start EXERCISE MATERIAL

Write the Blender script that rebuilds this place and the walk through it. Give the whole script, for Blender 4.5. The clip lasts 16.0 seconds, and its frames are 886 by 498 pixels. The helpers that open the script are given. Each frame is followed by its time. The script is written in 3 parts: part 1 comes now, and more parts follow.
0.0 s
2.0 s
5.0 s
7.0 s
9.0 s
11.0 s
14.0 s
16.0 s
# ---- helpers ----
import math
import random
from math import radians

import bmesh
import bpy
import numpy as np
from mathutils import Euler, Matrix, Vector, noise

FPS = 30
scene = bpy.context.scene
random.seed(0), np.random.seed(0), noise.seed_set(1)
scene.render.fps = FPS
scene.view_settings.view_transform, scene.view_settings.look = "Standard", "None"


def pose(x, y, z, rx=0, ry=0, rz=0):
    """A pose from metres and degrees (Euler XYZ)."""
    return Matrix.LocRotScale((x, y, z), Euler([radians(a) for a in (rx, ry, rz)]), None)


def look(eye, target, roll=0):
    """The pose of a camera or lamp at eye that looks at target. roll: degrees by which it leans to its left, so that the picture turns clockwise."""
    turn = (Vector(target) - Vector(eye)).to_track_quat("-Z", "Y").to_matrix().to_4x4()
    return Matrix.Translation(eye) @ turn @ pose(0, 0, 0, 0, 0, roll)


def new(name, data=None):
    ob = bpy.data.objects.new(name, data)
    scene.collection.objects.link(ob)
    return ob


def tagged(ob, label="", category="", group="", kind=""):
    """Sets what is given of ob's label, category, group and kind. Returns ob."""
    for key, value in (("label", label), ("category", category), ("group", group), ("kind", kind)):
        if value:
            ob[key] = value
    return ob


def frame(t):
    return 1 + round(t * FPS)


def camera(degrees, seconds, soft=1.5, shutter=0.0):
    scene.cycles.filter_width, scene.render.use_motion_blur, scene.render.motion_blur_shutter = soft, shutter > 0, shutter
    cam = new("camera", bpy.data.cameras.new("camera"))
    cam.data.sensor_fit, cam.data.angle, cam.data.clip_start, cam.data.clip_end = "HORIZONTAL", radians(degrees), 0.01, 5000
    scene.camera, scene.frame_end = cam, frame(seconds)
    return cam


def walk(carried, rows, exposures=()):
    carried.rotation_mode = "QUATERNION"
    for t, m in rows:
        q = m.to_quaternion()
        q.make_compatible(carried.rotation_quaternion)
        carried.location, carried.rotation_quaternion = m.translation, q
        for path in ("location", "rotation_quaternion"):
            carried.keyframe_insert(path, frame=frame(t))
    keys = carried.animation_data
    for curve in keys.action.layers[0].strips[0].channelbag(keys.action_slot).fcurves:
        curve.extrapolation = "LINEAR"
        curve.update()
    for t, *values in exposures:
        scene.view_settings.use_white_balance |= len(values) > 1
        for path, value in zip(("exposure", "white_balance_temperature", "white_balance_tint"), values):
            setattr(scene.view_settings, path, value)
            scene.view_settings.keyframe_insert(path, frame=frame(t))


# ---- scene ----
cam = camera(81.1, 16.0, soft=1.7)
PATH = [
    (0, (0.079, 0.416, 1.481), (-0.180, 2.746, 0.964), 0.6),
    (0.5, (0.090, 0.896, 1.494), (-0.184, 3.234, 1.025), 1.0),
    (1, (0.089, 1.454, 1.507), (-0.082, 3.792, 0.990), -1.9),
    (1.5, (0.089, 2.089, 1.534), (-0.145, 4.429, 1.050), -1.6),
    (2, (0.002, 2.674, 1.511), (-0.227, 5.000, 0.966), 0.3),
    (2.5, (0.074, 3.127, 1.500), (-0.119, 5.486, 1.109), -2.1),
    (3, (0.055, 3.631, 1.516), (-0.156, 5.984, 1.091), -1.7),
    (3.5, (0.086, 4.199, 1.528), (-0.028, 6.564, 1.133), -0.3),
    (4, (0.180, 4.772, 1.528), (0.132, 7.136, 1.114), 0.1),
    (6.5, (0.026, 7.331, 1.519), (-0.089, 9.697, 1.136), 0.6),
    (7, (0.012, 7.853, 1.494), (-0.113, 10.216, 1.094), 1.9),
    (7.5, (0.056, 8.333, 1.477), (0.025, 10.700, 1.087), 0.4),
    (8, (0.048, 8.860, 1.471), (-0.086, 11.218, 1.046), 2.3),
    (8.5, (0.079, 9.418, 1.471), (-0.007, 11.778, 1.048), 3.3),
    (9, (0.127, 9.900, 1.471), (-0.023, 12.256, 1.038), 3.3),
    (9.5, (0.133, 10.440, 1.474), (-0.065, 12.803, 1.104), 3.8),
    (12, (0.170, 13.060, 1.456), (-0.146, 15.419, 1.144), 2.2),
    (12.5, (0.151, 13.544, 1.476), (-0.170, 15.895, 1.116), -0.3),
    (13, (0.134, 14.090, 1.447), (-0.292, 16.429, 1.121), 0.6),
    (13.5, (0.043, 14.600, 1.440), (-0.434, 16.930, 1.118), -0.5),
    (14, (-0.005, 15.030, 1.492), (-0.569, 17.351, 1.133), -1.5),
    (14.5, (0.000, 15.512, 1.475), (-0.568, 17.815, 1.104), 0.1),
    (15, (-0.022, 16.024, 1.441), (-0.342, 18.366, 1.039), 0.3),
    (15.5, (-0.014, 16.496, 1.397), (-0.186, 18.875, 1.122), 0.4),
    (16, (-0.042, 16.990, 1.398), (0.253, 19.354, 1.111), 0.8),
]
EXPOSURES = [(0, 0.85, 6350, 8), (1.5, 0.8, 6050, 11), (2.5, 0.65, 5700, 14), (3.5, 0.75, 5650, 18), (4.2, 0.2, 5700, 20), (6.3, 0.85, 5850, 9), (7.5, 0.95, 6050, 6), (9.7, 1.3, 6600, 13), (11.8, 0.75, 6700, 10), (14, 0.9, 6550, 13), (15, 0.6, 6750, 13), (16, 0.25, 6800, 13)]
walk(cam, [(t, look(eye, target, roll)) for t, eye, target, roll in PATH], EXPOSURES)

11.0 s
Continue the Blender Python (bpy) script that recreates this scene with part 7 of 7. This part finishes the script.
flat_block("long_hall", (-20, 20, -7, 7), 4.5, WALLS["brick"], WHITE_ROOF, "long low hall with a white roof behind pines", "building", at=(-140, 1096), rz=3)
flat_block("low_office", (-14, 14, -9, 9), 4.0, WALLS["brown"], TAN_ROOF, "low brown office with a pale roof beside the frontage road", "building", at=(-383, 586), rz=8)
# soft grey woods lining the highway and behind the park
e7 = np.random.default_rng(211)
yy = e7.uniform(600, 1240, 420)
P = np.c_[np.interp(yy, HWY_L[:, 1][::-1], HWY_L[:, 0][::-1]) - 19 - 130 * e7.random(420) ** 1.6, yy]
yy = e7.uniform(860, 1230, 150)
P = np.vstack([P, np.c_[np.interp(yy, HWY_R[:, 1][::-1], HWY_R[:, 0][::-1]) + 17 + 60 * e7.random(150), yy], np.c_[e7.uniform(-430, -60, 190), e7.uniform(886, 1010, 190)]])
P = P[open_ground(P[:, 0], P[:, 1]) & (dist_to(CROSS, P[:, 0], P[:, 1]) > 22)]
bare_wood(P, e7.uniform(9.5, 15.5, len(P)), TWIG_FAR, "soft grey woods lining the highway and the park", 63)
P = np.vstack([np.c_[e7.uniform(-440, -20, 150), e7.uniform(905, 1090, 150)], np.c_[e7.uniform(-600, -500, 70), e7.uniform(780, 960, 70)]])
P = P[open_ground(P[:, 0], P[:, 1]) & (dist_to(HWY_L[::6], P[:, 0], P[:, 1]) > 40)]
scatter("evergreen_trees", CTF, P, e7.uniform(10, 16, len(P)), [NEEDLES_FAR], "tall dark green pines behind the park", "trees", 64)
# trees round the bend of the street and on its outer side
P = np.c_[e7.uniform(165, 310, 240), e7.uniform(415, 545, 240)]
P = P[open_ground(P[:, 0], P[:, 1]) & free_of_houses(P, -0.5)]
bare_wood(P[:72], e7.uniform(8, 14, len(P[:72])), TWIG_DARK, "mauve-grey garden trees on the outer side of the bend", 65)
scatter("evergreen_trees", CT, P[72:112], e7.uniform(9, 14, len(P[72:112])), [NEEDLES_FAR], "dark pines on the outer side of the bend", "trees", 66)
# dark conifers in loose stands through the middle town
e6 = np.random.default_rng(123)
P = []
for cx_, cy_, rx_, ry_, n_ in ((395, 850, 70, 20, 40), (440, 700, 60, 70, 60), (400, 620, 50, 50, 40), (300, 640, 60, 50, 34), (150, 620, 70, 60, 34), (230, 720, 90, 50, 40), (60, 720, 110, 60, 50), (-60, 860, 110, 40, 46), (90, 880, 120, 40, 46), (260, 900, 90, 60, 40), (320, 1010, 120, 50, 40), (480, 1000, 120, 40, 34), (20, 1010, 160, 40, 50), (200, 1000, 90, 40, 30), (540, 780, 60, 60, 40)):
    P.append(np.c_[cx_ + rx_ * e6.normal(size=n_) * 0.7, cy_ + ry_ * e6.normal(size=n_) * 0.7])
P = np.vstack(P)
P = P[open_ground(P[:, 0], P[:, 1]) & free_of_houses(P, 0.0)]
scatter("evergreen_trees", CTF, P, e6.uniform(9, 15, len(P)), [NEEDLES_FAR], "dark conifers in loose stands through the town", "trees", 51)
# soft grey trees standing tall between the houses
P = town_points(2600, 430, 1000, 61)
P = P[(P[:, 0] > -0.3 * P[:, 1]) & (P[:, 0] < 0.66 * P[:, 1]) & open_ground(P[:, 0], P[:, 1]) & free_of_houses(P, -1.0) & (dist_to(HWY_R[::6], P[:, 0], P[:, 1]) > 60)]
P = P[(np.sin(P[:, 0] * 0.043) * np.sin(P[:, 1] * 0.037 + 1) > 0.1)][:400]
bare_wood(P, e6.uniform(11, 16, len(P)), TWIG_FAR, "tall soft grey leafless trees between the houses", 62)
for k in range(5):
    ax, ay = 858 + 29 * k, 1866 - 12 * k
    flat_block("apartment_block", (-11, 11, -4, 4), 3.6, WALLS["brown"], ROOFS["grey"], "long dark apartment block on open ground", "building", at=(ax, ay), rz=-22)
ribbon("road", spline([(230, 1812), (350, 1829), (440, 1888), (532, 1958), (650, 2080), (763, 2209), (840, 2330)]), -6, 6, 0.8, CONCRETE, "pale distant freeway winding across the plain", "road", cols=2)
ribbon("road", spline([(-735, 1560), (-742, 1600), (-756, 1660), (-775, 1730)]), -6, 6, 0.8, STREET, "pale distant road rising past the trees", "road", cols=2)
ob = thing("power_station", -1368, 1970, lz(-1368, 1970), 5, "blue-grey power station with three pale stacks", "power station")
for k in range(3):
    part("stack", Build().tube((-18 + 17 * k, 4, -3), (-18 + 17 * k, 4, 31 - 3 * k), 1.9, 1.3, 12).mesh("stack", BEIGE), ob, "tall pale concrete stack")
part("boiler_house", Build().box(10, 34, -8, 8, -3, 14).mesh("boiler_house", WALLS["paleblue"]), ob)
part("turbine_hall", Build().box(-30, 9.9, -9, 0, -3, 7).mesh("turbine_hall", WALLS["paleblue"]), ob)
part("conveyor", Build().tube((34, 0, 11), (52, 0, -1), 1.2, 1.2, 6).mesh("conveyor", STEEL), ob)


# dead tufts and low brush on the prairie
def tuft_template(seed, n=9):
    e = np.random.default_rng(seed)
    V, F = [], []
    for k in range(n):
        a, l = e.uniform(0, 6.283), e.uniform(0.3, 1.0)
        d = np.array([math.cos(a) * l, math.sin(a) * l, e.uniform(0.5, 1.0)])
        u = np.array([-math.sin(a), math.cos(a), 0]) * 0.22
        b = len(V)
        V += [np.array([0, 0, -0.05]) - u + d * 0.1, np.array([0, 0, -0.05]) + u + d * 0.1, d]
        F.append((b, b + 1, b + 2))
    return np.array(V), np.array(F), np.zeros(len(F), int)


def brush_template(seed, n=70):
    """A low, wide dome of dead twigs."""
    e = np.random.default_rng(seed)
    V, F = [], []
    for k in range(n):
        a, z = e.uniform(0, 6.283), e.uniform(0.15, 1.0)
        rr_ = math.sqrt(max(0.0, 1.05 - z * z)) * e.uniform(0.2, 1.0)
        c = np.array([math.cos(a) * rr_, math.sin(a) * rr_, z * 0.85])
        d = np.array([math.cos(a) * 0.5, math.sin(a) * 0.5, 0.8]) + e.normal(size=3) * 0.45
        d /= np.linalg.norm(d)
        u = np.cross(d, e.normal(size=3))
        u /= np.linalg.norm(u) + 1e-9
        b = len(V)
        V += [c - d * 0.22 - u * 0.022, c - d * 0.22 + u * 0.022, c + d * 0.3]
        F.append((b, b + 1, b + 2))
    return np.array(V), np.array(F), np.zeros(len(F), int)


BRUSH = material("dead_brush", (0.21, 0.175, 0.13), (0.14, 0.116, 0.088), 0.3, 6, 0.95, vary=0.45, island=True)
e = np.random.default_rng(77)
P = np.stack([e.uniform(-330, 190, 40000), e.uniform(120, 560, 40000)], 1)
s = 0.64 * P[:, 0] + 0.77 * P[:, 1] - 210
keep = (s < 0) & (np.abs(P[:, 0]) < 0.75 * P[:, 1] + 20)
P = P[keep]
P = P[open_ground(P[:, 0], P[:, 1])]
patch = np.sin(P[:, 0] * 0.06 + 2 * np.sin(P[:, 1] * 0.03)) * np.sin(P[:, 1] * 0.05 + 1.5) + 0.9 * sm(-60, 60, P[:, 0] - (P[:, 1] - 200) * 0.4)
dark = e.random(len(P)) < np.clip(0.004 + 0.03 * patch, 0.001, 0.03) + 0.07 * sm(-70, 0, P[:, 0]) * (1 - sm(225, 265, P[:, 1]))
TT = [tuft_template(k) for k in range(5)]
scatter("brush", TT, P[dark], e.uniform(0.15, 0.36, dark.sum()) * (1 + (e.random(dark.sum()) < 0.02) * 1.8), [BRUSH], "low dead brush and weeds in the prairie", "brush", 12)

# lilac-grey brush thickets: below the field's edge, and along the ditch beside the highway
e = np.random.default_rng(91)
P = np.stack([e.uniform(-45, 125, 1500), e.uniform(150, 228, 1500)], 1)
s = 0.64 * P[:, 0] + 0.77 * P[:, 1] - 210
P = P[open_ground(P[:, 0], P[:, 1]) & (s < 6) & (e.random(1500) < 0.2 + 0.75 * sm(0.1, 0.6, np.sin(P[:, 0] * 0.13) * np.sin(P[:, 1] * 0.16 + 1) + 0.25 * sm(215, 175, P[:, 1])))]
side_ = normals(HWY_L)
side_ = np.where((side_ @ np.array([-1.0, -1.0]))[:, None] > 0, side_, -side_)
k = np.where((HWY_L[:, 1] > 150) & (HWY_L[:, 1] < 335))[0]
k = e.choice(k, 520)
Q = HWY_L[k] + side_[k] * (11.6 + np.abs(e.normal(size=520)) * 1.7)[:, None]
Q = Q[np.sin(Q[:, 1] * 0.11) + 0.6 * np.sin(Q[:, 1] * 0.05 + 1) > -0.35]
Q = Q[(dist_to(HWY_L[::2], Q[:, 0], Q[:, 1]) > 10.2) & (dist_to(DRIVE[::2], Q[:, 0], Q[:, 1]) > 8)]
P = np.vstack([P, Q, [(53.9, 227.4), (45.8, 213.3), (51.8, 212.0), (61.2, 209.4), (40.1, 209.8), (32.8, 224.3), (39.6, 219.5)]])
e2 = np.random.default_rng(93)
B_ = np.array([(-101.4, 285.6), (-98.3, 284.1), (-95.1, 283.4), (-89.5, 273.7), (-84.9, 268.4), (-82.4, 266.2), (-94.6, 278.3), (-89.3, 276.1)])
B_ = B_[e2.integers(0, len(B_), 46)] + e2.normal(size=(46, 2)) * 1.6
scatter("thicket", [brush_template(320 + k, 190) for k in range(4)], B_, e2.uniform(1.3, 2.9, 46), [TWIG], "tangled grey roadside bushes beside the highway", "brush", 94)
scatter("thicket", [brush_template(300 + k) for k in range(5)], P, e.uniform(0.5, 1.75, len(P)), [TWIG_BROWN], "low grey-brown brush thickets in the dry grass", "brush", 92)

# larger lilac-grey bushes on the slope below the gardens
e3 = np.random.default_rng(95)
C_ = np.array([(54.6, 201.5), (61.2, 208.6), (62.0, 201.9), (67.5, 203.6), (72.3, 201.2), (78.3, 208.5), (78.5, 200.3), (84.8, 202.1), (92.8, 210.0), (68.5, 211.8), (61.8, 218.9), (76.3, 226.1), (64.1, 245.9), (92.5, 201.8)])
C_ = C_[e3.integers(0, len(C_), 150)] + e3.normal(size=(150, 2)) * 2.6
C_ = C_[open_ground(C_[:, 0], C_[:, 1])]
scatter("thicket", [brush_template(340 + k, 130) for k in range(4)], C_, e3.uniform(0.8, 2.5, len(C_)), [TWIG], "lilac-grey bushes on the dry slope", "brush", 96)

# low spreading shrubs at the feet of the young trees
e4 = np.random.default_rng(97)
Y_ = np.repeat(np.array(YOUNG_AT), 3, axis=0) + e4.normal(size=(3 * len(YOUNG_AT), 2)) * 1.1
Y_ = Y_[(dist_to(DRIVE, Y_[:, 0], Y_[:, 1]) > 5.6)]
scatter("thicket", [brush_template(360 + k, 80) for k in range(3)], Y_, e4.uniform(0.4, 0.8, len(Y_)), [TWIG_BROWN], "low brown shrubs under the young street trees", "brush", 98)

end EXERCISE MATERIAL

WHAT YOU HAVE TO DO: Output, from the data above, the lines from the line with "for t, m in" to the line with "for path, value" exactly as they stand, both ends included and nothing else.

ANSWER TO THIS EXERCISE:
    for t, m in rows:
        q = m.to_quaternion()
        q.make_compatible(carried.rotation_quaternion)
        carried.location, carried.rotation_quaternion = m.translation, q
        for path in ("location", "rotation_quaternion"):
            carried.keyframe_insert(path, frame=frame(t))
    keys = carried.animation_data
    for curve in keys.action.layers[0].strips[0].channelbag(keys.action_slot).fcurves:
        curve.extrapolation = "LINEAR"
        curve.update()
    for t, *values in exposures:
        scene.view_settings.use_white_balance |= len(values) > 1
        for path, value in zip(("exposure", "white_balance_temperature", "white_balance_tint"), values):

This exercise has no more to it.